> **EXERCISE GOAL**
Reproduce the listing below exactly, minus its pictures.
= = = = = = =
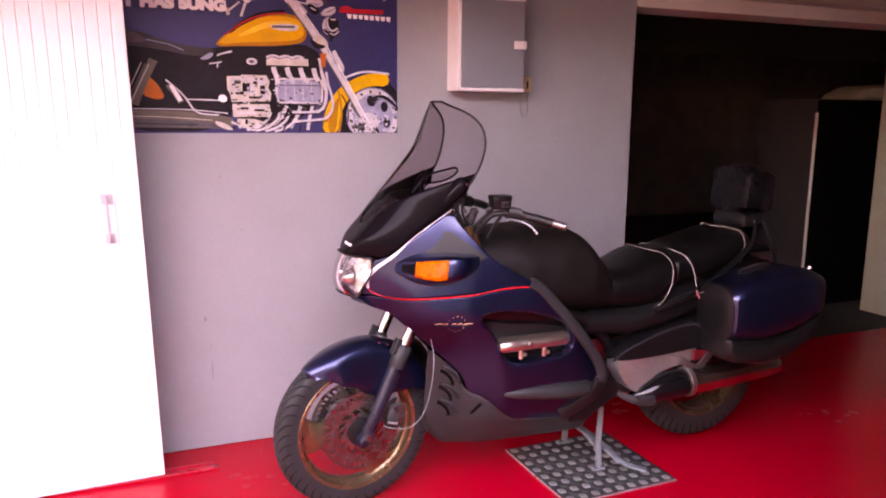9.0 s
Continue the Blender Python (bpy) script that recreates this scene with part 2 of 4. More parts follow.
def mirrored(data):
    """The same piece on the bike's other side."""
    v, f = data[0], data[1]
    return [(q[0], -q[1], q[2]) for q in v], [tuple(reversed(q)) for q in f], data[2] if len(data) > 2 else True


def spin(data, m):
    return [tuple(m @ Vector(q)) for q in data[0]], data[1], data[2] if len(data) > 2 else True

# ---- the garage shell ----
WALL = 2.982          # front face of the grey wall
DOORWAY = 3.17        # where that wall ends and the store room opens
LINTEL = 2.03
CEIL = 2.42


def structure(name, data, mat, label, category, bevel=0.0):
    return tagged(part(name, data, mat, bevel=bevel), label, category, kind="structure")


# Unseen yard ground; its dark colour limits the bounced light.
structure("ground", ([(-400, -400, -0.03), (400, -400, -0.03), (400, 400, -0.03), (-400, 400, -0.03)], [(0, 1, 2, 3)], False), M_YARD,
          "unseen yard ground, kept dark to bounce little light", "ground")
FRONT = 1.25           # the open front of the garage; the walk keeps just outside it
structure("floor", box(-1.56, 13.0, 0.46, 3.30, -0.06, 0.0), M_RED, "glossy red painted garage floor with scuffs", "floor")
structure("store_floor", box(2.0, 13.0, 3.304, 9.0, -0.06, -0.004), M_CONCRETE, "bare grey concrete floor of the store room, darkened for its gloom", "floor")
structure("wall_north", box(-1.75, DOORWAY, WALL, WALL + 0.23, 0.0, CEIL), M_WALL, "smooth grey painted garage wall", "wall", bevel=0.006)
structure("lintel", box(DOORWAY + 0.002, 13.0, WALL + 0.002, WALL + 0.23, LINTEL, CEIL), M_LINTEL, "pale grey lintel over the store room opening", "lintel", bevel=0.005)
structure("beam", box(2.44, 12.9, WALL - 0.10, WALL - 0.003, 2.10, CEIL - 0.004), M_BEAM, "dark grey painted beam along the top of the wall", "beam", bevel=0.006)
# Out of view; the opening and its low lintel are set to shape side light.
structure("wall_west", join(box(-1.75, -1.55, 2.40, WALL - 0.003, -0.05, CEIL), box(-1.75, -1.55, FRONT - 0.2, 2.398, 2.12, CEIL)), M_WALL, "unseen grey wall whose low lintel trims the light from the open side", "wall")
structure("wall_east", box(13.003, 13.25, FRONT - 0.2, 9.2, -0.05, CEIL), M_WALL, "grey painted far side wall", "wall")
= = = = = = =
> **FINISHED EXERCISE**
9.0 s
Continue the Blender Python (bpy) script that recreates this scene with part 2 of 4. More parts follow.
def mirrored(data):
    """The same piece on the bike's other side."""
    v, f = data[0], data[1]
    return [(q[0], -q[1], q[2]) for q in v], [tuple(reversed(q)) for q in f], data[2] if len(data) > 2 else True


def spin(data, m):
    return [tuple(m @ Vector(q)) for q in data[0]], data[1], data[2] if len(data) > 2 else True

# ---- the garage shell ----
WALL = 2.982          # front face of the grey wall
DOORWAY = 3.17        # where that wall ends and the store room opens
LINTEL = 2.03
CEIL = 2.42


def structure(name, data, mat, label, category, bevel=0.0):
    return tagged(part(name, data, mat, bevel=bevel), label, category, kind="structure")


# Unseen yard ground; its dark colour limits the bounced light.
structure("ground", ([(-400, -400, -0.03), (400, -400, -0.03), (400, 400, -0.03), (-400, 400, -0.03)], [(0, 1, 2, 3)], False), M_YARD,
          "unseen yard ground, kept dark to bounce little light", "ground")
FRONT = 1.25           # the open front of the garage; the walk keeps just outside it
structure("floor", box(-1.56, 13.0, 0.46, 3.30, -0.06, 0.0), M_RED, "glossy red painted garage floor with scuffs", "floor")
structure("store_floor", box(2.0, 13.0, 3.304, 9.0, -0.06, -0.004), M_CONCRETE, "bare grey concrete floor of the store room, darkened for its gloom", "floor")
structure("wall_north", box(-1.75, DOORWAY, WALL, WALL + 0.23, 0.0, CEIL), M_WALL, "smooth grey painted garage wall", "wall", bevel=0.006)
structure("lintel", box(DOORWAY + 0.002, 13.0, WALL + 0.002, WALL + 0.23, LINTEL, CEIL), M_LINTEL, "pale grey lintel over the store room opening", "lintel", bevel=0.005)
structure("beam", box(2.44, 12.9, WALL - 0.10, WALL - 0.003, 2.10, CEIL - 0.004), M_BEAM, "dark grey painted beam along the top of the wall", "beam", bevel=0.006)
# Out of view; the opening and its low lintel are set to shape side light.
structure("wall_west", join(box(-1.75, -1.55, 2.40, WALL - 0.003, -0.05, CEIL), box(-1.75, -1.55, FRONT - 0.2, 2.398, 2.12, CEIL)), M_WALL, "unseen grey wall whose low lintel trims the light from the open side", "wall")
structure("wall_east", box(13.003, 13.25, FRONT - 0.2, 9.2, -0.05, CEIL), M_WALL, "grey painted far side wall", "wall")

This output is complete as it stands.